» Do this
Copy out all lines with the word "Blender" in them.

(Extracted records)
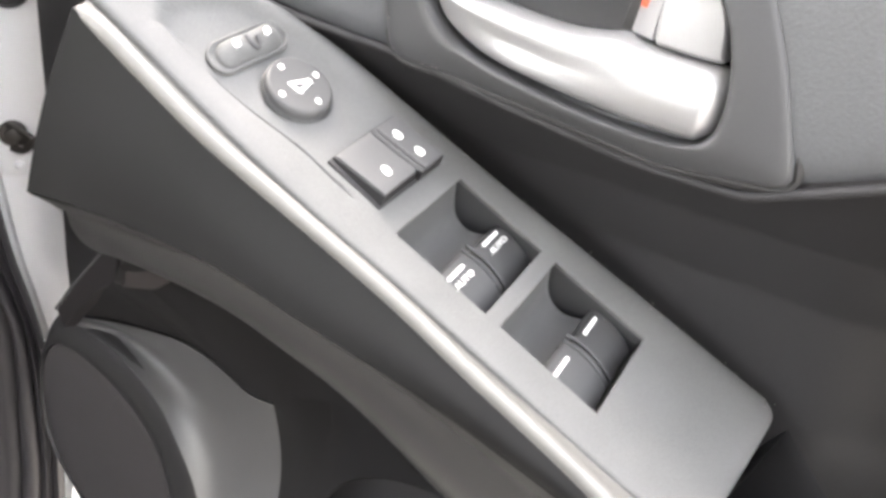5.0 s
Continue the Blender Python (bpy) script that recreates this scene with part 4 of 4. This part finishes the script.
def build_body():
    zs = np.r_[np.linspace(0.0, 0.55, 40), np.linspace(0.555, 0.90, 130), np.linspace(0.91, 1.25, 30)]
    rows = []
    for z in zs:
        e = pillar_l(z)
        dent = 0.003 * step(0.6475, 0.6425, z) + 0.0010 * math.exp(-((z - 0.735) / 0.025) ** 2)
        rows.append([pil(s, z, d) for s, d in ((e + 0.003, -0.05), (e + 0.002, -0.012), (e - 0.001, -0.004), (e - 0.004, -0.001), (e - 0.008, -dent), (e - 0.016, -dent), (e - 0.03, -dent), (-0.06, -dent), (-0.09, -dent), (-0.13, -0.02))])
    bpart("pillar", sheet(rows, (-0.002, 0.001, 0)), PAINT, label="silver painted hinge pillar")
    # seal with two narrow lips and a broad one
    rows = []
    for z in zs:
        r, l = pillar_l(z) + flange_w(z), seal_l(z)
        w = l - r
        rows.append([pil(r + w * f, z, d) for f, d in ((0.0, -0.02), (0.02, 0.0), (0.08, 0.006), (0.17, 0.0085), (0.25, 0.005), (0.30, 0.0), (0.35, 0.004), (0.43, 0.007), (0.51, 0.004), (0.56, -0.001), (0.60, 0.004), (0.66, 0.0072), (0.75, 0.0084), (0.86, 0.0080), (0.95, 0.0055), (1.0, 0.0), (1.04, -0.02))])
    bpart("door_seal", sheet(rows, (-0.002, 0.001, 0)), RUBBER, label="black rubber door seal")
    # grommet and check strap
    def at(x, y, h, s0=0.0, z0=0.79454):
        return pil(s0 + x, z0 + y, h)
    rings = [[at(x, y, h) for x, y in disc(r, 32)] for r, h in ((0.0165, -0.002), (0.0165, 0.0025), (0.0155, 0.004), (0.0125, 0.0042), (0.0115, 0.001), (0.0085, 0.0), (0.0080, 0.003), (0.006, 0.0045), (0.001, 0.005))]
    grommet = bpart("grommet", loft(rings), GROMMET, label="round black rubber grommet")
    rings = [[at(x, y, h) for x, y in disc(r, 24)] for r, h in ((0.0078, 0.001), (0.0076, 0.0046), (0.0066, 0.0058), (0.0052, 0.0052), (0.003, 0.0058), (0.0004, 0.0060))]
    bpart("plug", loft(rings), BUTTON, grommet, "grey centre plug")
    sa = lambda x, y, h: pil(0.003 + x, 0.6797 + y, h)
    rings = [[sa(x, y, h) for x, y in disc(r, 20)] for r, h in ((0.0105, -0.002), (0.0105, 0.004), (0.009, 0.006), (0.0065, 0.006), (0.006, 0.010), (0.003, 0.0112), (0.0005, 0.0114))]
    bpart("check_bolt", loft(rings), DARKSTEEL, label="dark steel bolt head")
    path = smooth_loop([sa(-0.002, -0.001, 0.004), sa(-0.012, -0.006, 0.010), sa(-0.022, -0.003, 0.016), sa(-0.034, -0.004, 0.022), sa(-0.06, -0.004, 0.03)], 16, closed=False)
    bpart("check_strap", sweep(path, lambda s: [(x, y * (1 - 0.35 * math.sin(3 * s))) for x, y in rounded(0.005, 0.010, 0.0015, 3)]), DARKSTEEL, label="dark steel door check strap")
    for ends in (((0.004, 0.009, 0.004), (-0.006, 0.004, 0.010), (-0.014, -0.002, 0.013), (-0.022, -0.010, 0.016), (-0.032, -0.012, 0.020)),
                 ((0.002, -0.011, 0.004), (-0.007, -0.012, 0.009), (-0.014, -0.004, 0.0145), (-0.022, 0.004, 0.017), (-0.034, 0.003, 0.021))):
        prong = smooth_loop([sa(*e) for e in ends], 18, closed=False)
        bpart("strap_clip", sweep(prong, rounded(0.0042, 0.0052, 0.0012, 3)), DARKSTEEL)
    rings = [[pil(0.0 + x, 0.652 + y, h) for x, y in disc(r, 14)] for r, h in ((0.0045, -0.002), (0.004, 0.0015), (0.002, 0.003), (0.0004, 0.0034))]
    bpart("weld_stud", loft(rings), PAINT)
    # painted flange beside the seal, with a gap in it
    rows = [[pil(pillar_l(z) + f, z, d) for f, d in ((-0.002, -0.0045), (0.0, -0.0055), (0.5 * flange_w(z), -0.0064), (flange_w(z) + 0.0015, -0.0080), (flange_w(z) + 0.002, -0.025))] for z in zs]
    bpart("pillar_flange", sheet(rows, (-0.001, 0.0005, 0)), PAINT, label="painted flange beside the seal")
    path = smooth_loop([pil(-0.010, 0.634, -0.002), pil(-0.018, 0.627, -0.002), pil(-0.027, 0.610, -0.002), pil(-0.033, 0.588, -0.002), pil(-0.037, 0.543, -0.002), pil(-0.039, 0.48, -0.002)], 30, closed=False)
    bpart("pillar_bead", sweep(path, disc(0.0012, 8), up=(NX, NY, 0)), PAINT)
    # inner trim that follows the seal, down into the sill
    rows = []
    for z in np.linspace(0.10, 0.60, 50):
        l = seal_l(z)
        w = float(np.interp(z, [0.1, 0.3, 0.5, 0.6, 0.68], [0.062, 0.056, 0.050, 0.045, 0.036]))
        rows.append([pil(l + w * f, z, d) for f, d in ((-0.04, -0.006), (0.02, -0.001), (0.08, 0.0025), (0.16, 0.0035), (0.22, 0.0022), (0.26, 0.0006), (0.34, 0.0006), (0.42, -0.0006), (0.46, -0.0024), (0.60, -0.006), (0.75, -0.013), (0.90, -0.028), (1.0, -0.055), (1.02, -0.09))])
    bpart("sill_trim", sheet(rows, (-0.002, 0.001, 0)), GREYTRIM, label="dark grey sill and kick trim")
    # kick panel wall
    rows = [[pil(s, z, d) for s, d in ((0.02, -0.03), (0.07, -0.09), (0.09, -0.20), (0.10, -0.5))] for z in np.linspace(0.1, 1.2, 12)]
    bpart("kick_panel", sheet(rows, (0.002, 0, 0)), TRIM, label="dark footwell side panel")
    rows = [[pil(s, 0.20 + 0.02 * noise.noise(Vector((s * 9, d * 9, 0))) + 0.012 * noise.noise(Vector((s * 40, d * 40, 5))), d) for s in np.linspace(0.06, 1.0, 70)] for d in np.linspace(1.6, -0.55, 120)]
    bpart("carpet", sheet(rows, (0, 0, -0.01)), CARPET, label="worn grey speckled carpet")
    rows = [[pil(s, z, -0.24 - 0.9 * min(s - 0.09, 0.16) + 0.12 * (0.2 - z)) for s in np.linspace(0.05, 1.1, 24)] for z in np.linspace(0.1, 1.1, 8)]
    bpart("firewall", sheet(rows, (-0.004, 0.002, 0)), TRIM, label="dark footwell front wall")


build_body()


dash_d = flow([0.0, 0.03, 0.045, 0.065, 0.0837, 0.0895, 0.11, 0.2, 0.5], [-0.06, -0.02, 0.0, 0.035, 0.077, 0.095, 0.16, 0.25, 0.30])


def build_dash():
    # end of the dashboard, bounded by the bright strip
    line = smooth_loop([(0.0843, 0.5997), (0.0895, 0.6163), (0.1015, 0.6529), (0.1108, 0.6821), (0.1130, 0.7078), (0.1150, 0.7598), (0.1300, 0.797), (0.1415, 0.8255), (0.1388, 0.8449), (0.1266, 0.8701), (0.1095, 0.8972), (0.0895, 0.9243), (0.0696, 0.9491)], 60, closed=False)
    rows = []
    for i, (s1, z1) in enumerate(line):
        v = i / 59
        z0 = 0.578 + 0.45 * v
        s0 = seal_l(z0) - 0.003
        row = []
        for f in np.linspace(0, 1, 16):
            q = s0 + (s1 - s0) * f
            k = step(0, 0.02, q - s0)
            row.append(pil(q, z0 + (z1 - z0) * f, dash_d(q) * k - 0.006 * (1 - k)))
        rows.append(row)
    dash = bpart("dashboard", sheet(rows, (-0.004, 0.002, 0)), TRIM, label="black dashboard end")
    path = [pil(s, z, dash_d(s) + 0.003) for s, z in line]
    bpart("dash_strip", sweep(path[33:], rounded(0.0065, 0.006, 0.0022, 4), up=(NX, NY, 0)), DASHLINE, dash, "thin silver strip")
    bpart("dash_edge", sweep(path[:34], rounded(0.006, 0.006, 0.0022, 4), up=(NX, NY, 0)), TRIM, dash)
    # dark band above the strip, then the grey upper dashboard
    rim = smooth_loop([(0.19, 0.70), (0.185, 0.78), (0.1720, 0.8450), (0.1523, 0.8780), (0.1371, 0.8959), (0.1266, 0.9085), (0.1167, 0.9230), (0.1077, 0.9369), (0.0976, 0.9428), (0.0872, 0.9488), (0.0780, 0.9570)], 30, closed=False)
    rows = []
    for (s1, z1), (s2, z2) in zip(line[30:], rim):
        rows.append([pil(s1 + (s2 - s1) * f, z1 + (z2 - z1) * f, dash_d(s1 + (s2 - s1) * f) - 0.006 * math.sin(math.pi * f)) for f in np.linspace(0, 1, 6)])
    bpart("dash_band", sheet(rows, (-0.004, 0.002, 0)), TRIM, dash, "dark band beside the silver strip")
    rows = [[pil(s2 + 0.25 * f, z2 + 0.06 * f, 0.165 * (1 - (1 - f) ** 6) + dash_d(s2) * (1 - f) ** 6) for f in np.linspace(0, 1, 12) ** 2] for s2, z2 in rim]
    rows.append([pil(q, 1.0, 0.13) for q, *_ in [(0.078 + 0.25 * f,) for f in np.linspace(0, 1, 12) ** 2]])
    bpart("dash_face", sheet(rows, (-0.004, 0.002, 0)), DASH, dash, "grey upper dashboard")

    # tapering air vent with crossed slats
    def vent(x, y, h):
        """x from the vent's tip to its broad end, y down it."""
        return pil(0.1322 - 0.0389 * x + 0.0121 * y * x, 0.9844 - 0.0120 * x - 0.0138 * y * x - 0.002 * y, 0.170 + h)

    outer = [(-0.25, -0.5), (1.16, -0.4), (1.20, 1.9), (-0.25, 3.2)]
    inner = [(0.0, 0.0), (1.0, 0.0), (1.0, 1.0), (0.0, 1.0)]
    bm = loft([[vent(x, y, h) for x, y in lp] for lp, h in ((outer, -0.006), (outer, 0.002), (inset(outer, 0.05), 0.004), (inner, 0.003), (inner, -0.012))], caps=False)
    bpart("vent_frame", bm, DASH, dash, "grey air vent frame")
    bpart("vent_back", slab(inner, vent, -0.014, -0.008, 0.0003), TRIM, dash)
    for x0 in (0.28, 0.52, 0.76):
        bm = slab([(x0 - 0.022, 0.0), (x0 + 0.022, 0.0), (x0 + 0.022, 1.0), (x0 - 0.022, 1.0)], vent, -0.004, 0.0015, 0.0002)
        bpart("slat", bm, DASH, dash)
    bm = slab([(0.0, 0.45), (1.0, 0.45), (1.0, 0.55), (0.0, 0.55)], vent, -0.004, 0.0025, 0.0002)
    bpart("slat", bm, DASH, dash)
    # rim of the round dial beside it
    path = [pil(0.1569 + 0.0255 * math.cos(t), 0.9440 + 0.030 * math.sin(t), 0.170) for t in np.linspace(0, 2 * math.pi, 40)]
    bpart("dial_rim", sweep(path, disc(0.0022, 8), up=(NX, NY, 0)), DASH, dash, "round dial rim")
    # lower knee panel, and its dark underside
    rows = []
    for i in range(22):
        s1, z1 = line[i]
        v = i / 21
        rows.append([pil(s1 + 0.004 + f * 0.5, z1 - 0.001 + 0.01 * f * v, (dash_d(s1) - 0.002) + f * 0.03) for f in np.linspace(0, 1, 10)])
    bpart("knee_panel", sheet(rows, (-0.003, 0.002, 0)), GREYTRIM, dash, "grey lower dashboard panel")
    rows = [[pil(s, 0.5985 - 0.03 * f - 0.16 * max(0, 0.084 - s), min(dash_d(s), 0.10) - 0.004 - 0.3 * f) for s in np.linspace(0.04, 0.6, 16)] for f in np.linspace(0, 1, 5)]
    bpart("dash_underside", sheet(rows, (0, 0, 0.003)), TRIM, dash)
    rows = [[pil(s, 0.985 + 0.02 * f, 0.12 - 0.8 * f) for s in np.linspace(0.02, 1.1, 8)] for f in np.linspace(0, 1, 5)]
    bpart("dash_top", sheet(rows, (0, 0, -0.01)), TRIM, dash)


build_dash()


def build_unseen_cabin():
    """Unseen plain roof, sides and front of the car, added to block light round the door opening."""
    rows = [[pil(q, z + 0.03 * math.sin(math.pi * min(max((q - 0.1) / 1.25, 0), 1)), d) for q, z in ((0.05, 1.30), (0.07, 1.355), (0.11, 1.395), (0.2, 1.42), (0.75, 1.43), (1.3, 1.42), (1.4, 1.36))] for d in (0.02, 0.08, 0.3, 0.8, 1.3, 1.9)]
    bpart("roof", sheet(rows, (0, 0, 0.02)), PAINT, label="unseen silver roof, added to keep light off the door")
    for q0, q1 in ((0.06, 0.0), (1.37, 1.43)):
        path = [pil(q0 + (q1 - q0) * t, 1.40 - 0.42 * t, 0.02 - 0.55 * t) for t in np.linspace(0, 1, 6)]
        bpart("screen_pillar", sweep(path, rounded(0.06, 0.05, 0.015, 4)), TRIM)
    # far doors up to the window line, and their middle pillar
    rows = [[pil(q, z, d) for z, q in ((0.12, 1.36), (0.5, 1.42), (0.95, 1.42))] for d in np.linspace(-0.6, 1.9, 6)]
    bpart("far_side", sheet(rows, (-0.01, -0.02, 0)), TRIM)
    bpart("far_pillar", sweep([pil(1.40, 0.9, 1.1), pil(1.39, 1.2, 1.12), pil(1.36, 1.41, 1.15)], rounded(0.05, 0.12, 0.015, 4), up=(NX, NY, 0)), TRIM)
    rows = [[pil(q, z, 1.9) for z in (0.12, 0.5, 0.95, 1.42)] for q in np.linspace(0.0, 1.4, 6)]
    bpart("cabin_back", sheet(rows, (0.02, -0.01, 0)), TRIM)
    # rear part of the body side, behind the opening; unseen, blocks light
    rows = [[pil(q, z, d) for z, q in ((0.18, 0.05), (0.25, 0.0), (0.55, -0.03), (0.9, -0.01), (0.95, 0.01))] for d in np.linspace(1.2, 1.9, 5)]
    bpart("rear_side", sheet(rows, (-0.01, -0.02, 0)), PAINT)
    rows = [[pil(q, z, d) for z, q in ((0.95, 0.015), (1.15, 0.035), (1.32, 0.06))] for d in np.linspace(1.2, 1.9, 5)]
    bpart("rear_window", sheet(rows, (-0.01, -0.02, 0)), TRIM)
    # front wing and bonnet, unseen, added to cut low light
    rows = [[pil(q - 0.03 * math.sin(math.pi * min(max(-d, 0), 1)), z, d) for z, q in ((0.25, -0.10), (0.45, -0.135), (0.7, -0.14), (0.86, -0.12), (0.93, -0.06))] for d in (-0.075, -0.3, -0.6, -0.9, -1.2)]
    bpart("front_wing", sheet(rows, (-0.006, -0.012, 0)), PAINT)
    rows = [[pil(q, z - 0.10 * max(0, -d - 0.5) ** 2, d) for q, z in ((-0.06, 0.932), (0.05, 0.97), (0.4, 0.99), (0.72, 0.995), (1.05, 0.99), (1.40, 0.95))] for d in (-0.30, -0.5, -0.7, -0.9, -1.2)]
    bpart("bonnet", sheet(rows, (0, 0, -0.01)), PAINT)


build_unseen_cabin()
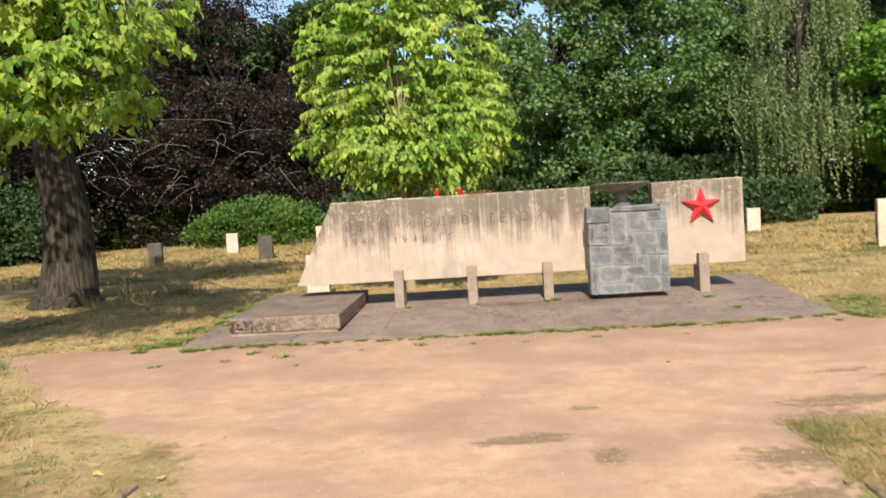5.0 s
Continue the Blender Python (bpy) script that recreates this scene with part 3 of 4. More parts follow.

» Exercise response
Continue the Blender Python (bpy) script that recreates this scene with part 4 of 4. This part finishes the script.
Continue the Blender Python (bpy) script that recreates this scene with part 3 of 4. More parts follow.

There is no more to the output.